Greater depth is further fortified with a series of conflicts that increased in intensity, within each of the three acts, beginning with each and every woman’s struggle to disrobe. Penelope Wilton’s prudish Ruth, amongst all the women, is shown to wrestle most vigorously with her misgivings about appearing nude. The realisation that her husband is playing away from home proves to be the catalyst that prompts her into baring all. Her attitude exemplifies the way the women struggle to regain some lost sense of sexual confidence in their latter years.

The siege mentality adopted by the women, spearheaded by Annie and Chris, in the face of criticism from the WI provides the second point of conflict.
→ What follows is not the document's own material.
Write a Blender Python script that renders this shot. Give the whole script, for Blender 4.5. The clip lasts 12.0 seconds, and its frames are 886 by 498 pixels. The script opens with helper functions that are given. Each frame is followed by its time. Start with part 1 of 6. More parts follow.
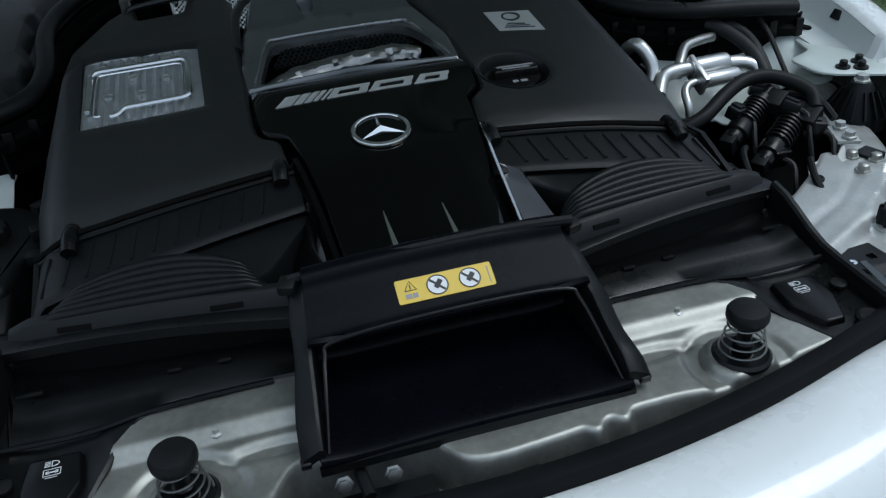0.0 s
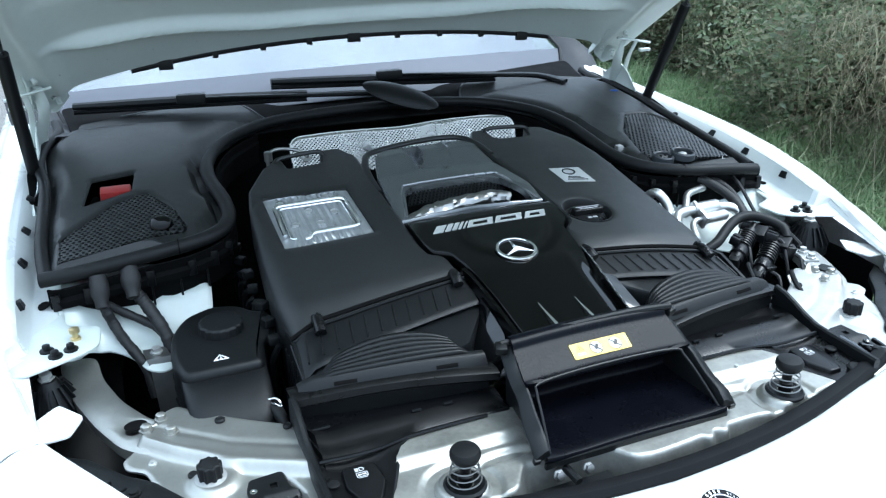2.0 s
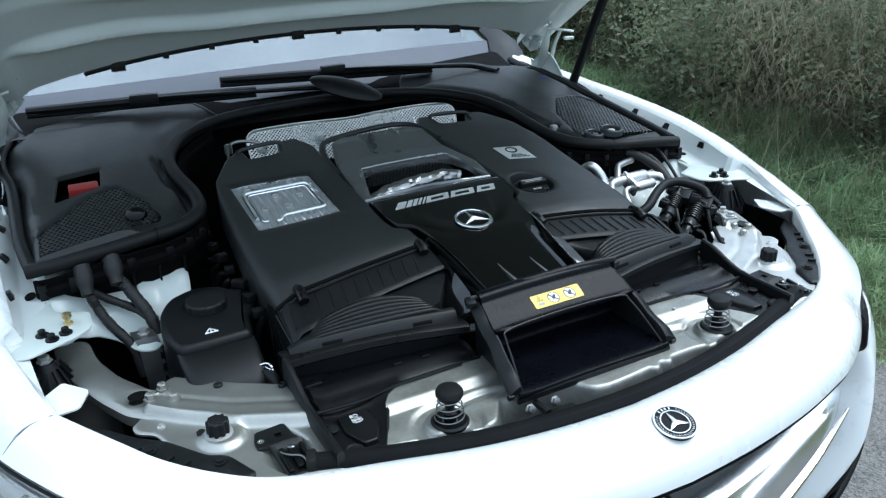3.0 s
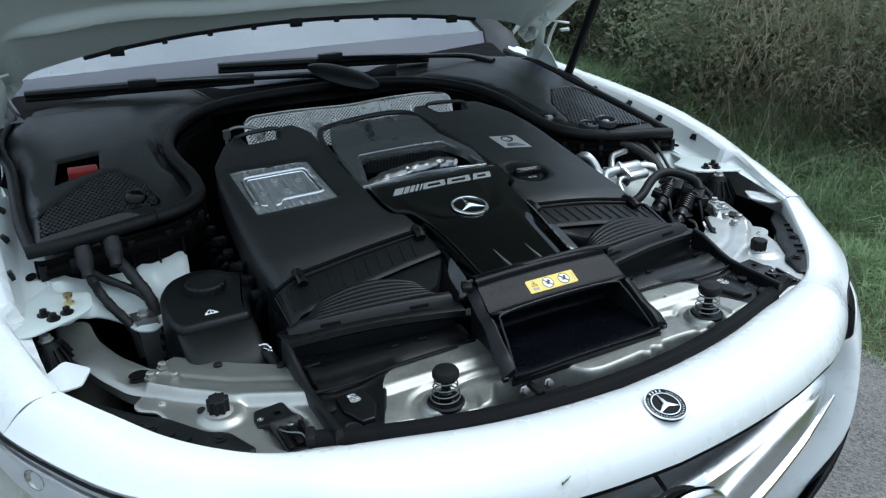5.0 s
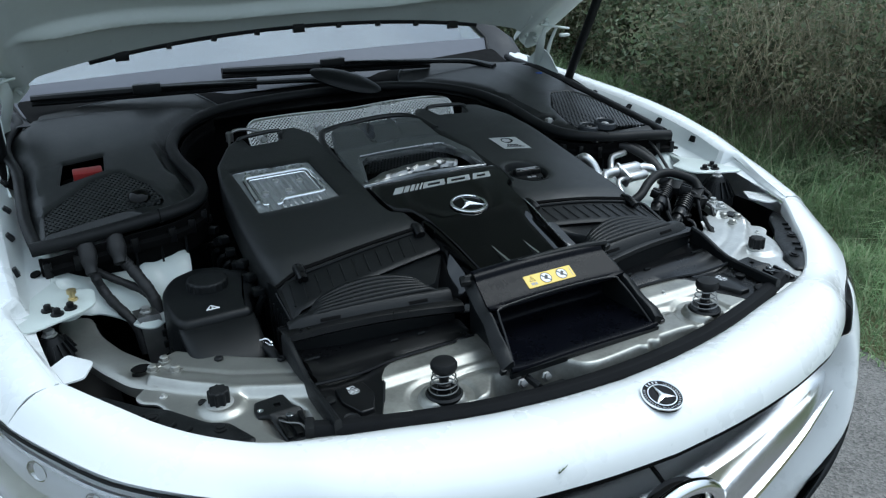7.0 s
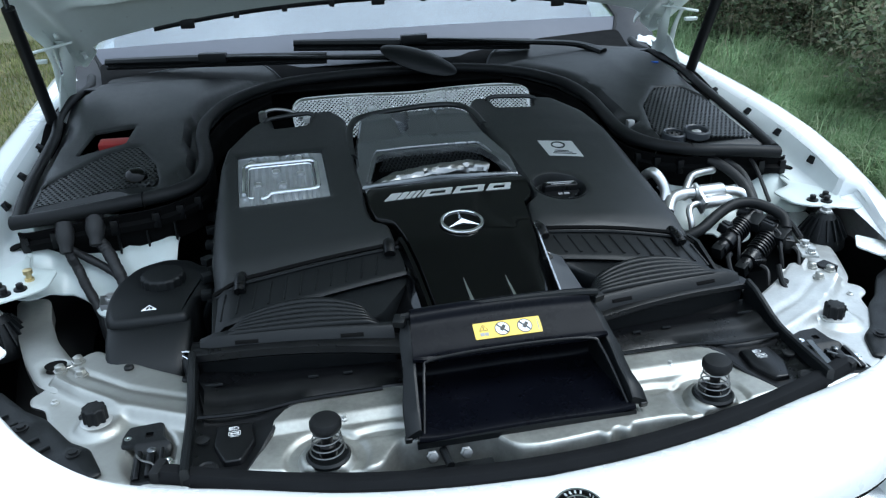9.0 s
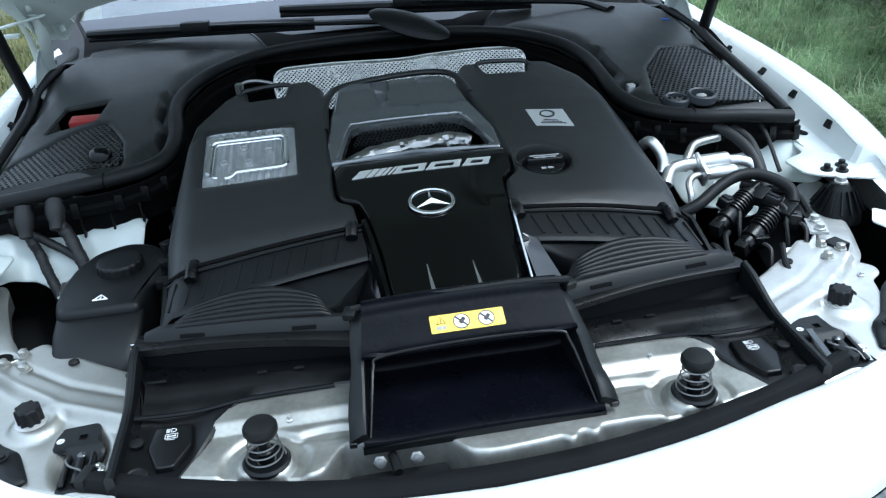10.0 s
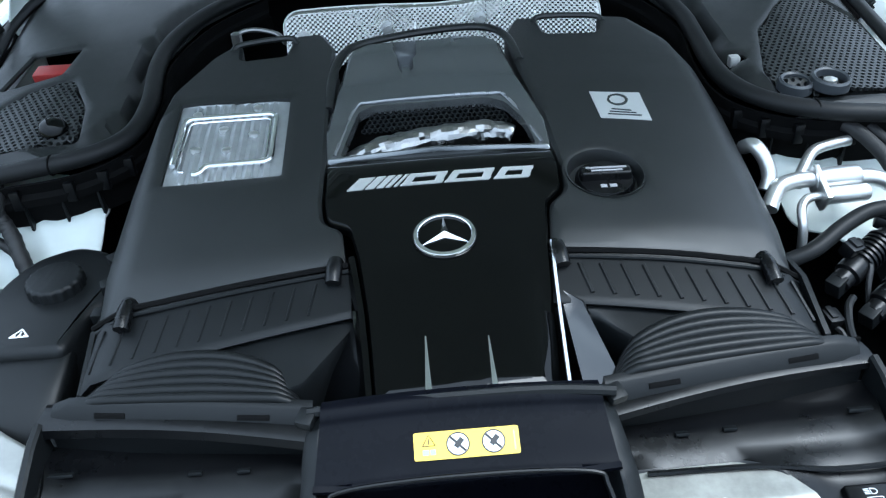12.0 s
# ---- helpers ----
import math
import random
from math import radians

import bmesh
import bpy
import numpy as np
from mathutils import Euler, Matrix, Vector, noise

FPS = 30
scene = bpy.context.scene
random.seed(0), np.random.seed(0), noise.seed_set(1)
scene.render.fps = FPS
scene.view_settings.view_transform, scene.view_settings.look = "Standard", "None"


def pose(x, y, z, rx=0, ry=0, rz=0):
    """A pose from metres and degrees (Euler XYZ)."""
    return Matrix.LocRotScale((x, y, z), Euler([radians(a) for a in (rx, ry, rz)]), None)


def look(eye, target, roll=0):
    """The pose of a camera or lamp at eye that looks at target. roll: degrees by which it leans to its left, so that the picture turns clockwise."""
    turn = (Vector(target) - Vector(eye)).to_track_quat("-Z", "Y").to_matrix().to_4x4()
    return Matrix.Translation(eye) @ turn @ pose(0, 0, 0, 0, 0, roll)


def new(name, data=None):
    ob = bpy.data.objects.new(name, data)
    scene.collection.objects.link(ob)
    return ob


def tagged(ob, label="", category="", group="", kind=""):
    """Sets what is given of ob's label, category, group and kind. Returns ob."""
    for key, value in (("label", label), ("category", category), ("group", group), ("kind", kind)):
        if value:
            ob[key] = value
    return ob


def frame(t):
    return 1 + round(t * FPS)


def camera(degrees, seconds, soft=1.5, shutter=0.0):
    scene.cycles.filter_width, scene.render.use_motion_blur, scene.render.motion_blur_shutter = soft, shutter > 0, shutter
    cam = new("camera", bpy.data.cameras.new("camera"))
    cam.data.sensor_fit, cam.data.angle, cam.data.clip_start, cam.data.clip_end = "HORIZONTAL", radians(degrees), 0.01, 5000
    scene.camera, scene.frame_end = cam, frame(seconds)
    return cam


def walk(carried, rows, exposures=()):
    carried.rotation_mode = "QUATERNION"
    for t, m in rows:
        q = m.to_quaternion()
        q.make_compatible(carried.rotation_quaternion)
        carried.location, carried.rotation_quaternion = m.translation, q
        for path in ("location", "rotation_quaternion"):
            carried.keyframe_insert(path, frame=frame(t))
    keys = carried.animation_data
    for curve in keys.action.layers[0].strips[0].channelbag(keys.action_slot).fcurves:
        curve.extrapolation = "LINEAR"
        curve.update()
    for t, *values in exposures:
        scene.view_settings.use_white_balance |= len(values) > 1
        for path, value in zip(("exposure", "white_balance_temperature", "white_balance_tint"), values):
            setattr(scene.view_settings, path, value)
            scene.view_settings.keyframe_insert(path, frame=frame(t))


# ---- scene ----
EXPO = [(0.0, -0.40, 5700, 4), (0.3, 0.3, 5680, 4), (0.6, 1.02, 5650, 4), (1.0, 1.49, 5550, 3), (1.5, 1.57, 5450, 3), (2.0, 1.36, 5500, 3), (2.5, 1.03, 5550, 3), (3.2, 0.66, 5600, 3), (5.0, 0.38, 5700, 3), (7.0, 0.36, 5700, 3), (9.0, 0.80, 5580, 4), (9.7, 0.94, 5560, 4), (10.5, 1.31, 5480, 4), (11.3, 1.55, 5480, 4), (12.0, 1.46, 5420, 4)]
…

Culminating in a public defence of their actions at the WI national assembly in London, this provides the hook that draws the story out of its rural Yorkshire setting into the wider arena. From here the scrutiny of the global media, and all the prizes and pressures that this brings, including a trip to America and an appearance on the Jay Leno show, starts to impose cracks in the cohesion of the group, as the girls find it increasingly hard to keep things real.

This final third of the film works least effectively from a story point of view, but does add an injection of glamour at about the right time. As your head begins to swim with the familiarity of the “Little England” settings, the girls are whisked off to Hollywood. Cue some sun kissed settings, meaty production values and slinky black dresses. The girls sell it large, and largely sell out (still for a good cause of course!) as the media takes control. Ironically, at this stage, the film turns its back on the homeliness that might have some cache with American audiences in the same way The Full Monty or Four Weddings and A Funeral may have, for the sake of some incongruous Hollywood high-life for the folks back home.

Although not intended to subvert expectations too severely, make no mistake this is a film heavily marketed for a specifically more mature and female demographic, Calendar Girls might just surprise a few people. It’s an astute attempt to deal with a number of key themes with no small degree of humour and taste. A reliable cast gel effectively, and the exploration of their shifting motivations and interactions, specifically in Helen Mirren’s character, is where the film works best.

An economical and accessible script seeks to empathise on a universal level, not just with the central characters that appear in the calendar, but in passing at least, with the feelings of the husbands, fathers and sons that bear the fallout. A number of key scenes examining the repercussions of fame on the nearest and dearest make sure the film is not restricted purely to the mature female experience in a way that would alienate a wider audience. Best of all, the screenplay manages to use the true story as a departure point rather than a means to an end. Calendar Girls knows its target audience, and goes after it vehemently, but it’s also happy to pick up a number of passing punters on the way, namely the husbands, boyfriends and sons who will be dragged along kicking and screaming to see this film!

A witty and timely appropriation of real life English quirkiness, bundled into a premium package of star quality and narrational slickness, Calendar Girls is a mild mannered tease. Settling somewhere between Readers Wives and Woman’s’ Own, it might just be this year’s bit of fun that will run and run.